# Brief
All the data below goes into the copy word for word, but the pictures don't.
BEGIN Data extract
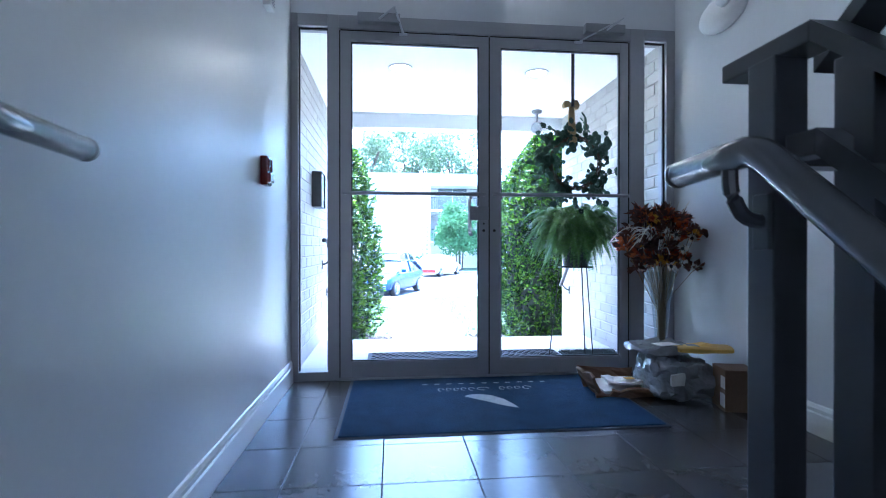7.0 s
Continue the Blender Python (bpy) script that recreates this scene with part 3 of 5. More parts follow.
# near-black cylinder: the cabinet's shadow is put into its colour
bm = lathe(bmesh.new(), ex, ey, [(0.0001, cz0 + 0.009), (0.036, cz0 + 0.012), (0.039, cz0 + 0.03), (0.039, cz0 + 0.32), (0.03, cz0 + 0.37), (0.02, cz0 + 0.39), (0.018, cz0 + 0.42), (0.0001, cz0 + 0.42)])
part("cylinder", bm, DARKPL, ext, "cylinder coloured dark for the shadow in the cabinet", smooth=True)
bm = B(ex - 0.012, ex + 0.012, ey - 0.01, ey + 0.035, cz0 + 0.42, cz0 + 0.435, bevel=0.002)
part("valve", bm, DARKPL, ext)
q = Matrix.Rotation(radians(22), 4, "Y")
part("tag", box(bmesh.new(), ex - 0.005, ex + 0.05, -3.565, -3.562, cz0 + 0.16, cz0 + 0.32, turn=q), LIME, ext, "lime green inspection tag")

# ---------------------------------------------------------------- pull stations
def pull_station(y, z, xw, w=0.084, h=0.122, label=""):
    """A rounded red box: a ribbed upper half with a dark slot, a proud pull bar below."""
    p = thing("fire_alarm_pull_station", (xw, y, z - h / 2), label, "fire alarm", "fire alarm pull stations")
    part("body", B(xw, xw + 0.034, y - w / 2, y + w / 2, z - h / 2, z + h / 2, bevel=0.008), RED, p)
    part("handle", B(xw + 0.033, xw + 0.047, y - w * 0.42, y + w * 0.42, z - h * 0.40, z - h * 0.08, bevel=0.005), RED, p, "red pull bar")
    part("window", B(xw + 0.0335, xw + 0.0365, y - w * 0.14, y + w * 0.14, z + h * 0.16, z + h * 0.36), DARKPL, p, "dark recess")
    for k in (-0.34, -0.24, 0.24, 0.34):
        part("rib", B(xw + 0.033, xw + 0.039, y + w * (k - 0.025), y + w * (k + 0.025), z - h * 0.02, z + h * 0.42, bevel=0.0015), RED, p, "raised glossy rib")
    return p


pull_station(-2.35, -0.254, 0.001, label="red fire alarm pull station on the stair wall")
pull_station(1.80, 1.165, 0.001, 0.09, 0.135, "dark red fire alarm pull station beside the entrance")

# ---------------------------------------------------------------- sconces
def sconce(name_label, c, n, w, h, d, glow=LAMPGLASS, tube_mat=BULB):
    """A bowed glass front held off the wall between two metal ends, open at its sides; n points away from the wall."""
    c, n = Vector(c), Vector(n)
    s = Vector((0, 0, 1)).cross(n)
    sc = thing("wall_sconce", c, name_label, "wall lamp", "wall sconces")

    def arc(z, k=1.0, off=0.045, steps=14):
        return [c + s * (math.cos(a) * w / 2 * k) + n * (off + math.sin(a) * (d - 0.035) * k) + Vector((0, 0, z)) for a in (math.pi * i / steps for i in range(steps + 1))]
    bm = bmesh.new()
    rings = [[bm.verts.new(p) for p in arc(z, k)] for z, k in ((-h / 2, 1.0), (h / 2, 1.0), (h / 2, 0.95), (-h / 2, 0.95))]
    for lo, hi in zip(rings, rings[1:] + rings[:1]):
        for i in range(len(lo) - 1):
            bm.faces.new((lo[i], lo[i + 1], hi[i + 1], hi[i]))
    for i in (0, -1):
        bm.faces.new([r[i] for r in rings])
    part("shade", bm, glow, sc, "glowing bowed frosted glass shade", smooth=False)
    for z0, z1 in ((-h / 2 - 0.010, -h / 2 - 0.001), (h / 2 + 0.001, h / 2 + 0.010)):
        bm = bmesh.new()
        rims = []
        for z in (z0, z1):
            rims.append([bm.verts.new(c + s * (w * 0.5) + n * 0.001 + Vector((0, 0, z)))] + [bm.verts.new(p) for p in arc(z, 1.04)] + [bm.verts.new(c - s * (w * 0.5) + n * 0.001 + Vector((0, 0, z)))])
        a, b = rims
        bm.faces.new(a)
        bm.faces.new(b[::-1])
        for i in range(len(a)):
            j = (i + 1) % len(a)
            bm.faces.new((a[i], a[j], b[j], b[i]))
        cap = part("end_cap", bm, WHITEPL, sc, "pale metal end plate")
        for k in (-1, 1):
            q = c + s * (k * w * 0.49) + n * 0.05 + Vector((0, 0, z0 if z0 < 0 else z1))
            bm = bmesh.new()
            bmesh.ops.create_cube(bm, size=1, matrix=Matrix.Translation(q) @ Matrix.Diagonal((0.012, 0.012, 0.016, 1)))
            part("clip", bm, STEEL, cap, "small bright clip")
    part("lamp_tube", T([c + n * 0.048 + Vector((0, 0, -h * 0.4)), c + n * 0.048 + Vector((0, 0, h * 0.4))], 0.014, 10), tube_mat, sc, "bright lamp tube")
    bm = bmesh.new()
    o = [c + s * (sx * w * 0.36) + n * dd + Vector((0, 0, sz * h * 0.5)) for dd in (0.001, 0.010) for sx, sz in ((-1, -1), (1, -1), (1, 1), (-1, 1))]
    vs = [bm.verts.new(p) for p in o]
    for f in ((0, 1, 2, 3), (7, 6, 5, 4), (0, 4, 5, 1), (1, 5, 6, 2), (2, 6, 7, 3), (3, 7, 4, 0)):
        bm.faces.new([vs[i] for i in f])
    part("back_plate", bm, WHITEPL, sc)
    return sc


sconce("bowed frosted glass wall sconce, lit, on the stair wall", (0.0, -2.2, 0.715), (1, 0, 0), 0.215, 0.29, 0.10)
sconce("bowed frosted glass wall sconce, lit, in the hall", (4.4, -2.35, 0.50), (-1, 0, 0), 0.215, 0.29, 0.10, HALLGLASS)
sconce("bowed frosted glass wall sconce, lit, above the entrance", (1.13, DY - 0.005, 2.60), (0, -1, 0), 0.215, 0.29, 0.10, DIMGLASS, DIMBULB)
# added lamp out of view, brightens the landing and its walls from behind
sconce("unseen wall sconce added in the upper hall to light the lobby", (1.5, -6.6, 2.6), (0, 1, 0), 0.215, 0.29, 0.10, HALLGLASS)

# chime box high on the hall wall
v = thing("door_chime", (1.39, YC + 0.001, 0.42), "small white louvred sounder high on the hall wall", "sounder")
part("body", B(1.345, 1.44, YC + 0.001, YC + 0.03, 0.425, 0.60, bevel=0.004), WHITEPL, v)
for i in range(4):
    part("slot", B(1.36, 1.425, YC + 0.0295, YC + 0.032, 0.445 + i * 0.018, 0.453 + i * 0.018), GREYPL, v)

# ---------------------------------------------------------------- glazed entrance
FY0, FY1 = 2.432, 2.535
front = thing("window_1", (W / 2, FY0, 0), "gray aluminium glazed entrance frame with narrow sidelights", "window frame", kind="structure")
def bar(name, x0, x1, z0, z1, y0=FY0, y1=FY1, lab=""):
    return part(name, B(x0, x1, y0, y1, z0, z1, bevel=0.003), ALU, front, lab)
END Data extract
# Solution
7.0 s
Continue the Blender Python (bpy) script that recreates this scene with part 3 of 5. More parts follow.
# near-black cylinder: the cabinet's shadow is put into its colour
bm = lathe(bmesh.new(), ex, ey, [(0.0001, cz0 + 0.009), (0.036, cz0 + 0.012), (0.039, cz0 + 0.03), (0.039, cz0 + 0.32), (0.03, cz0 + 0.37), (0.02, cz0 + 0.39), (0.018, cz0 + 0.42), (0.0001, cz0 + 0.42)])
part("cylinder", bm, DARKPL, ext, "cylinder coloured dark for the shadow in the cabinet", smooth=True)
bm = B(ex - 0.012, ex + 0.012, ey - 0.01, ey + 0.035, cz0 + 0.42, cz0 + 0.435, bevel=0.002)
part("valve", bm, DARKPL, ext)
q = Matrix.Rotation(radians(22), 4, "Y")
part("tag", box(bmesh.new(), ex - 0.005, ex + 0.05, -3.565, -3.562, cz0 + 0.16, cz0 + 0.32, turn=q), LIME, ext, "lime green inspection tag")

# ---------------------------------------------------------------- pull stations
def pull_station(y, z, xw, w=0.084, h=0.122, label=""):
    """A rounded red box: a ribbed upper half with a dark slot, a proud pull bar below."""
    p = thing("fire_alarm_pull_station", (xw, y, z - h / 2), label, "fire alarm", "fire alarm pull stations")
    part("body", B(xw, xw + 0.034, y - w / 2, y + w / 2, z - h / 2, z + h / 2, bevel=0.008), RED, p)
    part("handle", B(xw + 0.033, xw + 0.047, y - w * 0.42, y + w * 0.42, z - h * 0.40, z - h * 0.08, bevel=0.005), RED, p, "red pull bar")
    part("window", B(xw + 0.0335, xw + 0.0365, y - w * 0.14, y + w * 0.14, z + h * 0.16, z + h * 0.36), DARKPL, p, "dark recess")
    for k in (-0.34, -0.24, 0.24, 0.34):
        part("rib", B(xw + 0.033, xw + 0.039, y + w * (k - 0.025), y + w * (k + 0.025), z - h * 0.02, z + h * 0.42, bevel=0.0015), RED, p, "raised glossy rib")
    return p


pull_station(-2.35, -0.254, 0.001, label="red fire alarm pull station on the stair wall")
pull_station(1.80, 1.165, 0.001, 0.09, 0.135, "dark red fire alarm pull station beside the entrance")

# ---------------------------------------------------------------- sconces
def sconce(name_label, c, n, w, h, d, glow=LAMPGLASS, tube_mat=BULB):
    """A bowed glass front held off the wall between two metal ends, open at its sides; n points away from the wall."""
    c, n = Vector(c), Vector(n)
    s = Vector((0, 0, 1)).cross(n)
    sc = thing("wall_sconce", c, name_label, "wall lamp", "wall sconces")

    def arc(z, k=1.0, off=0.045, steps=14):
        return [c + s * (math.cos(a) * w / 2 * k) + n * (off + math.sin(a) * (d - 0.035) * k) + Vector((0, 0, z)) for a in (math.pi * i / steps for i in range(steps + 1))]
    bm = bmesh.new()
    rings = [[bm.verts.new(p) for p in arc(z, k)] for z, k in ((-h / 2, 1.0), (h / 2, 1.0), (h / 2, 0.95), (-h / 2, 0.95))]
    for lo, hi in zip(rings, rings[1:] + rings[:1]):
        for i in range(len(lo) - 1):
            bm.faces.new((lo[i], lo[i + 1], hi[i + 1], hi[i]))
    for i in (0, -1):
        bm.faces.new([r[i] for r in rings])
    part("shade", bm, glow, sc, "glowing bowed frosted glass shade", smooth=False)
    for z0, z1 in ((-h / 2 - 0.010, -h / 2 - 0.001), (h / 2 + 0.001, h / 2 + 0.010)):
        bm = bmesh.new()
        rims = []
        for z in (z0, z1):
            rims.append([bm.verts.new(c + s * (w * 0.5) + n * 0.001 + Vector((0, 0, z)))] + [bm.verts.new(p) for p in arc(z, 1.04)] + [bm.verts.new(c - s * (w * 0.5) + n * 0.001 + Vector((0, 0, z)))])
        a, b = rims
        bm.faces.new(a)
        bm.faces.new(b[::-1])
        for i in range(len(a)):
            j = (i + 1) % len(a)
            bm.faces.new((a[i], a[j], b[j], b[i]))
        cap = part("end_cap", bm, WHITEPL, sc, "pale metal end plate")
        for k in (-1, 1):
            q = c + s * (k * w * 0.49) + n * 0.05 + Vector((0, 0, z0 if z0 < 0 else z1))
            bm = bmesh.new()
            bmesh.ops.create_cube(bm, size=1, matrix=Matrix.Translation(q) @ Matrix.Diagonal((0.012, 0.012, 0.016, 1)))
            part("clip", bm, STEEL, cap, "small bright clip")
    part("lamp_tube", T([c + n * 0.048 + Vector((0, 0, -h * 0.4)), c + n * 0.048 + Vector((0, 0, h * 0.4))], 0.014, 10), tube_mat, sc, "bright lamp tube")
    bm = bmesh.new()
    o = [c + s * (sx * w * 0.36) + n * dd + Vector((0, 0, sz * h * 0.5)) for dd in (0.001, 0.010) for sx, sz in ((-1, -1), (1, -1), (1, 1), (-1, 1))]
    vs = [bm.verts.new(p) for p in o]
    for f in ((0, 1, 2, 3), (7, 6, 5, 4), (0, 4, 5, 1), (1, 5, 6, 2), (2, 6, 7, 3), (3, 7, 4, 0)):
        bm.faces.new([vs[i] for i in f])
    part("back_plate", bm, WHITEPL, sc)
    return sc


sconce("bowed frosted glass wall sconce, lit, on the stair wall", (0.0, -2.2, 0.715), (1, 0, 0), 0.215, 0.29, 0.10)
sconce("bowed frosted glass wall sconce, lit, in the hall", (4.4, -2.35, 0.50), (-1, 0, 0), 0.215, 0.29, 0.10, HALLGLASS)
sconce("bowed frosted glass wall sconce, lit, above the entrance", (1.13, DY - 0.005, 2.60), (0, -1, 0), 0.215, 0.29, 0.10, DIMGLASS, DIMBULB)
# added lamp out of view, brightens the landing and its walls from behind
sconce("unseen wall sconce added in the upper hall to light the lobby", (1.5, -6.6, 2.6), (0, 1, 0), 0.215, 0.29, 0.10, HALLGLASS)

# chime box high on the hall wall
v = thing("door_chime", (1.39, YC + 0.001, 0.42), "small white louvred sounder high on the hall wall", "sounder")
part("body", B(1.345, 1.44, YC + 0.001, YC + 0.03, 0.425, 0.60, bevel=0.004), WHITEPL, v)
for i in range(4):
    part("slot", B(1.36, 1.425, YC + 0.0295, YC + 0.032, 0.445 + i * 0.018, 0.453 + i * 0.018), GREYPL, v)

# ---------------------------------------------------------------- glazed entrance
FY0, FY1 = 2.432, 2.535
front = thing("window_1", (W / 2, FY0, 0), "gray aluminium glazed entrance frame with narrow sidelights", "window frame", kind="structure")
def bar(name, x0, x1, z0, z1, y0=FY0, y1=FY1, lab=""):
    return part(name, B(x0, x1, y0, y1, z0, z1, bevel=0.003), ALU, front, lab)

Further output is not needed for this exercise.